Check It Out: The comedy of ‘N-word head Rock’

by J. Pharoah Doss, For New Pittsburgh Courier

Back in January, attorney F. Lee Francis appeared on “Roland Martin Unfiltered” to discuss allegations of racism at CBS. Francis began the segment with an observation. He said, “It seems, today, you can find racism in a stone. It just seems like racism is all over the place even when it’s not.”

Martin replied, “What the hell does that mean?”

Francis continued, “Standards for racism are no longer the same—”

Martin stopped Francis and told him not to be a Black apologist for racism on his show.

Francis said, “I’m not being an apologist—”

Martin cut him off, “That’s exactly what you’re doing! Talking about we can find racism in a rock!”

Francis tried to continue, but Martin shouted he didn’t want to hear that Bulls___.

Well, last month the Associated Press ran a story with a sub-headline that said: The University of Wisconsin removed a large boulder from its Madison campus at the request of minority students who view the rock as a symbol of racism.

The large boulder removed from the campus was Chamberlin Rock. It was a monument erected in the 1920s to honor distinguished geologist Thomas Chamberlin, who was also the president of the University of Wisconsin from 1887 to 1892. According to UW-Madison’s Department of Geoscience, the rock was scientifically important because it was a rarity from the Ice Age. Experts believe the rock was over 2 billion years old. The Department of Geoscience used Chamberlin Rock for its course work.

However, in 1925 Chamberlin Rock was referred to by a newspaper as “N-word head Rock.” Apparently, back then, that type of offensive terminology was commonly used to refer to any large dark rock. When members of Wisconsin’s Black Student Union discovered there was a single newspaper reference that linked Chamberlin Rock to the N-word the Black Student Union stated the monument was a symbol of the “daily injustices that students of color face on a predominately White campus” and demanded that Chamberlin Rock be removed. The University of Wisconsin removed the monument at an estimated cost of $50,000.

Last week, the Office of the Chancellor explained their actions in a statement titled: What a rock has to do with racism.

The Chancellor said, “Some will tell you that a rock is just a rock. To fear harm from an inanimate object is prescientific and irrational. But to be human is to imbue objects with meaning … This is a conversation about its symbolic associations, which have intense meaning to some and no meaning to others. When we made the decision to move the rock, we listened to those who saw a legacy of racism and present-day pain where others saw a mere rock.”

The president of Wisconsin’s Black Student Union was with a small group that watched a crane lift the rock out of the ground. The president said, “It was very meaningful for me to be there. I see this as offering the next generation of students something to build off of.”

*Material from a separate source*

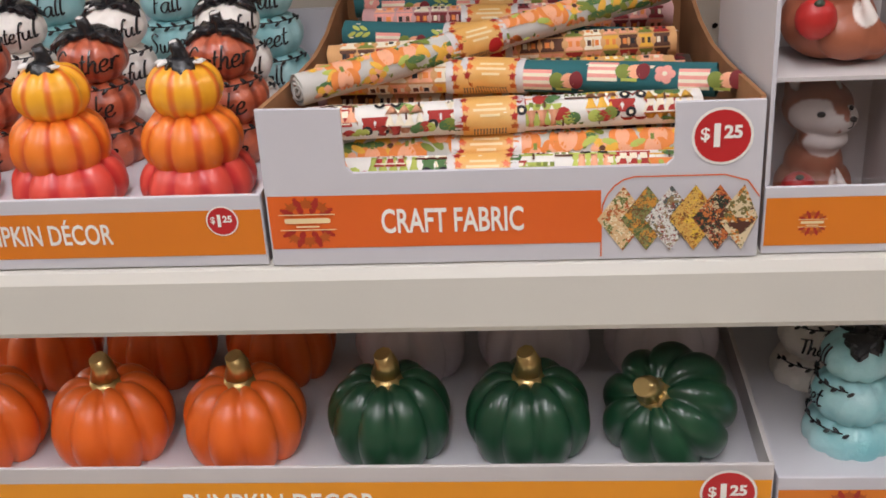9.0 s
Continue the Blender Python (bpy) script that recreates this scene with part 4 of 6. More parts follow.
def foam(root, pts, y, c, label=""):
    bm = bmesh.new()
    slab(bm, pts, y, y + 0.0018)
    if c == "glitter":
        m = mat("glitter_foam", FOAM[c], 0.25, 0.5, var=0.6, scale=900, bump=0.9, bscale=1500)
    else:
        m = mat("foam_" + c, FOAM[c], 0.8, var=0.05, scale=60, bump=0.1)
    return part("foam_shape", bm, m, root, label)


def kit_bag(m, style, label, seed, W=0.146, H=0.246, BW=0.163, stack=3):
    t = thing("craft_kit", m, label, "craft kit", "foam craft kits")
    header_card(t, W, 0.064, -0.009, "6PC", "Craft Kit", kit=True)
    z0, z1 = 0.014 - H, -0.046
    bx = 0.008
    if style == "turkey":
        for pts, y, c in (
            ([(-.052, -.06), (-.010, -.066), (-.014, -.09), (-.054, -.085)], .003, "red"),
            ([(-.035, -.070), (.050, -.074), (.050, -.10), (-.035, -.094)], .001, "orange"),
            ([(-.050, -.088), (-.005, -.090), (-.01, -.115), (-.05, -.11)], -.001, "amber"),
            ([(.0, -.095), (.05, -.088), (.048, -.112), (.004, -.12)], -.002, "amber"),
            (disc(-.002, -.098, .012, .022), -.003, "red"),
            (disc(-.05, -.125, .03, .018, 20, 25), -.001, "dark"), (disc(.036, -.12, .03, .016, 20, -10), -.001, "dark"),
            (disc(-.04, -.118, .022, .013), -.003, "amber"), ([(-.01, -.128), (.03, -.105), (.044, -.115), (-.01, -.14)], -.004, "amber"),
            ([(-.068, -.132), (.05, -.126), (.052, -.17), (-.066, -.175)], -.002, "orange"),
            (disc(-.016, -.139, .024), -.004, "white"), (disc(.022, -.137, .022), -.0042, "white"), (disc(-.006, -.145, .010), -.006, "dark"),
            (disc(.0, -.182, .064, .040), -.005, "brown"), ([(.04, -.155), (.074, -.16), (.066, -.205), (.08, -.214), (.05, -.22)], -.0052, "brown"),
            (disc(-.016, -.190, .021), -.007, "white"), (disc(-.008, -.188, .009), -.009, "dark"), (disc(.028, -.202, .020), -.007, "white"), (disc(.018, -.196, .008), -.009, "dark"),
            (disc(.008, -.168, .030, .030, 26), -.0095, "glitter"),
            (leaf_shape(-.004, -.186, .014, 100, 1), -.0112, "orange"), (leaf_shape(.024, -.186, .014, 60, 1), -.0112, "orange"),
            (blob([(-.006, -.156), (.018, -.158), (.036, -.17), (.036, -.185), (.018, -.19), (.008, -.176)], 4), -.0125, "amber"),
            (blob([(.002, -.186), (.014, -.186), (.016, -.204), (.006, -.21), (.001, -.2)], 4), -.0125, "amber"),
            (leaf_shape(.043, -.198, .019, 20, 0), -.0125, "green"), (leaf_shape(.022, -.205, .013, 60, 0), -.0125, "green"),
        ):
            foam(t, pts, y, c)
        bx = 0.010
    elif style == "wreath":
        for pts, y, c in (
            (disc(.006, -.09, .044, .03), .002, "amber"), (disc(.0, -.084, .035, .02), .000, "cream"), (disc(.01, -.113, .036, .022), .001, "amber"),
            (disc(-.03, -.135, .022), -.002, "brown"), (disc(.052, -.128, .022), -.002, "brown"),
            (disc(.012, -.157, .038, .038, 28), -.004, "cream"), (blob([(-.012, -.135), (.014, -.128), (.026, -.148), (.0, -.160)], 4), -.0065, "orange"),
            (leaf_shape(.028, -.148, .032, 10, 0), -.0085, "amber"), (leaf_shape(.040, -.172, .024, 40, 0), -.0085, "amber"),
            (leaf_shape(-.014, -.162, .020, 70, 2), -.0085, "green"), (leaf_shape(.03, -.118, .02, -60, 2), -.0085, "green"), (leaf_shape(-.004, -.175, .017, 120, 2), -.0085, "green"),
        ):
            foam(t, pts, y, c)
    else:
        for pts, y, c in (
            (disc(.016, -.10, .046, .036), .002, "amber"), (disc(-.03, -.10, .03), .001, "mint"), (disc(.012, -.095, .03, .02), -.001, "red"),
            (disc(.0, -.128, .055, .03), .000, "brown"), ([(-.055, -.125), (.06, -.12), (.058, -.2), (-.052, -.205)], -.001, "orange"),
            ([(-.05, -.15), (-.018, -.148), (-.02, -.205), (-.05, -.207)], -.003, "amber"), ([(-.024, -.148), (.006, -.146), (.006, -.205), (-.024, -.207)], -.0035, "green"),
            ([(.03, -.15), (.062, -.148), (.060, -.198), (.03, -.2)], -.003, "green"), (disc(.010, -.178, .036, .036, 28), -.007, "white"),
        ):
            foam(t, pts, y, c)
        bm = bmesh.new()
        stroke(bm, arc(.010, -.182, .022, .024, 40, 140, 12), -.0094, .0008)
        for k in range(4):
            a = radians(50 + 27 * k)
            stroke(bm, [(.010 + .019 * math.cos(a), -.182 + .021 * math.sin(a)), (.010 + .025 * math.cos(a), -.182 + .027 * math.sin(a))], -.0094, .0008)
        for sx in (-.009, .029):
            flat(bm, disc(sx, -.180, .0038, n=14), -.0094)
        for k in range(3):
            stroke(bm, [(-.006, -.196 - .0035 * k), (.027, -.196 - .0035 * k)], -.0094, .0014)
        part("printed_face", bm, M_INK, t)
    bm = bmesh.new()
    crumpled(bm, bx - BW / 2, bx + BW / 2, z0, z1, -0.0135, 110, 140, seed, 0.0068, 0.009, 0.008)
    part("film_front", bm, M_FILM, t, "clear crinkled bag film")
    bm = bmesh.new()
    crumpled(bm, bx - BW / 2, bx + BW / 2, z0 - .002, z1, 0.010, 16, 22, seed + 3, 0.003, 0.0)
    part("film_back", bm, M_FILM_BACK, t, "bag back film, tinted dark for the shade between bags")
    rnd = random.Random(seed)
    for k in range(stack):
        yy = 0.026 + 0.034 * k
        dx, dz = rnd.uniform(-0.014, 0.006), rnd.uniform(-0.008, 0.008)
        b = thing("craft_kit_behind", m @ pose(dx, yy, dz), "clear foam craft kit bag hanging behind the front one", "craft kit", "foam craft kits")
        bm = bmesh.new()
        slab(bm, rrect(-W / 2, W / 2, -0.05, 0.014, 0.001, 2), -0.003, -0.001)
        hc = part("header_card", bm, M_CARD, b)
        bm = bmesh.new()
        flat(bm, [(-W / 2, -.001), (-W / 2, -0.026), (W / 2, -0.026), (W / 2, -.001)], -0.0034)
        part("orange_band", bm, M_ORANGE, hc)
        bm = bmesh.new()
        flat(bm, [(-W / 2 + .0004, .002), (-W / 2 + .016, .002), (-W / 2 + .016, .0136), (-W / 2 + .0004, .0136)], -0.0036)
        part("count_tab", bm, M_RED, hc)
        for c, px, pz in (("brown", -.01, -.17), ("orange", .02, -.11), ("amber", -.03, -.10)):
            foam(b, disc(px, pz, .04, .028), rnd.uniform(0, .004), c)
        bm = bmesh.new()
        crumpled(bm, bx - BW / 2, bx + BW / 2, z0, z1, -0.006, 22, 28, seed * 5 + k, 0.005, 0.006, 0.008)
        part("film_front", bm, M_FILM_BACK, b)
    return t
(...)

But there’s nothing meaningful for the next generation to continue. 

All this will create is a new generation of recreational activists who will demonstrate the folly of the final followers of Saint George. The parable of Saint George is simple. He saved the village by slaying the dragon and became famous. Each generation that followed had fame-seeking imitators of Saint George, but the problem was Saint George had already slain the dragon. So, the fame-seekers swung their swords at smaller beasts until there were no creatures left to be slain. Finally, a generation arrived when the imitators of Saint George fell into the folly of swinging their swords at harmless items.

The Vice Chancellor for Student Affairs said, “It took courage and commitment for the Wisconsin Black Student Union to bring this issue forward.”

I hope Roland Martin called the Vice Chancellor’s comment Bulls___. If he didn’t, then he agrees racism can be found in a stone, especially if that stone was once referred to as “N-word head Rock” 100 years ago.